四月二一日(火)
屋外でのフリー・コンサート。「
コザ・てるりん祭」って何かに似ていると思っていたのだけれど、ブラック・ミュージックでいうこれは「
ブロック・パーティ」なんですね。
ホワイト・ミュージックでも同じ言葉を使うかは、ぼくはそちら方面に興味がないので知らないけど、つまるところ都市の下町(inner city、そう
イナーシティってやつ)の路上なり広場なりでやるコミュニティのパーティだ。そのルーツは黒人教会の集まりに求められるのかも知れない。世俗歌であるブルースの歴史からすれば、ハウス・レント・パーティも思い起こされる。
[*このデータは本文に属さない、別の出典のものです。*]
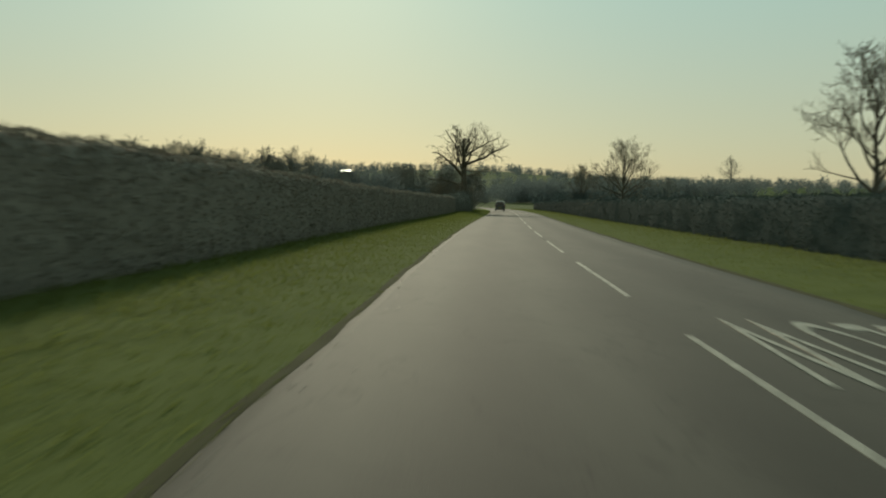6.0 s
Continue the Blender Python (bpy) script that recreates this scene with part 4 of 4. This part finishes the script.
def marker_post(s, d):
    post = thing("marker_post", on(s, d, float(bank_right(s, d))), "short dark verge marker post with a white reflector", "marker post")
    block("post", (0.08, 0.05, 0.50), (0, 0, 0.20), BLACK, post, "", 0.01)
    block("reflector", (0.06, 0.012, 0.10), (0, -0.028, 0.38), WHITE_BAR, post, "white reflector", 0.003)


marker_post(29.4, 5.4)


# ---- the barn among the trees across the field ----
BOARDS = material("barn_boards", (0.10, 0.095, 0.085), (0.19, 0.18, 0.16), 0.4, 3, 0.9, 0.2)
DARK_BOARDS = material("dark_boards", (0.05, 0.05, 0.048), (0.09, 0.09, 0.085), 0.5, 6, 0.8, 0.2)
SHEET = material("roof_sheet", (0.42, 0.43, 0.44), (0.55, 0.56, 0.57), 0.4, 4, 0.55, 0.05, spec=0.5, metal=0.5)


def barn(x, y, eaves):
    """A tall barn whose low-pitched sheet roof catches the sun."""
    house = thing("barn", (x, y, float(relief(x, y)) - 0.2), "tall weathered barn with a shining sheet roof", "barn")
    block("wall", (2.7, 5.4, eaves), (0, 0, eaves / 2), BOARDS, house, "", 0.05)
    rise = math.tan(radians(12.5)) * 3.0
    for side, name in ((-1, "roof_slope"), (1, "roof_slope")):
        verts, faces = [], []
        for k in range(13):
            px, up = -1.5 + 3.0 * k / 12, 0.03 * (k % 2)
            verts += [(px, side * 3.0, eaves + up), (px, 0, eaves + rise + up), (px, 0, eaves + rise + up - 0.1), (px, side * 3.0, eaves + up - 0.1)]
        for k in range(12):
            a = 4 * k
            faces += [(a + j, a + (j + 1) % 4, a + 4 + (j + 1) % 4, a + 4 + j)[::side] for j in range(4)]
        faces += [(0, 1, 2, 3), (51, 50, 49, 48)]
        me = bpy.data.meshes.new(name)
        me.from_pydata(verts, [], faces)
        me.materials.append(SHEET)
        child(name, me, house, "pale ribbed sheet roofing")
    block("gable", (2.68, 0.5, rise), (0, 0, eaves + rise / 2 - 0.12), BOARDS, house, "", 0.02)
    block("door", (1.8, 0.12, 3.6), (0, -2.75, 1.8), DARK_BOARDS, house, "dark boarded door", 0.02)


barn(-21.4, 325.0, 9.4)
ハウス・レント・パーティは近隣に住む仲間たちが、ぼちぼちのお金なり食べ物なりを持ち寄って開くアパートの一室でのライブ&ダンスである。無料ではないが
ブロック・パーティと関連づけてイメージできるのはなぜかといえば、それはオカネ持ちのイベントではない、ということである。ブルースなりリズム&ブルースを育てたのは、こういった場所と人であって、それは「
コザ・てるりん祭」とも似ていると思うのである。
もちろん「
コザ・てるりん祭」は、映画『
プレシャス』のようにスラム街で行なわれたわけではないが、戦後の沖縄音楽の<発祥の地>としてコザ(現・沖縄市)は、貧しき者たちの思いを充分に引き受けて文化を発展させてきたことに間違いはない。だからこそ沖縄の島唄は、今もコザおよび本島中部をセンターとして息づいている。フランスのミシェル・ゴンドリーが監督した映画『
ブロック・パーティ』(2004年、ブルックリンでのライブ)を観ると、
カニエ・ウェスト、
ローリン・ヒル〜フージーズ、
エリカ・バドゥらが次々と登場して、殺された
ノートリアスB.I.G.の故郷で、ばりばりのステージを繰り広げるわけだけど、自由度が高さにおいては、こういった<カネにもならないイベント>のほうがスターたちも<別の力>が発揮できるのか? とも思うのだ。
今後、「
コザ・てるりん祭」も同じような役割を担うことになるのかも知れません。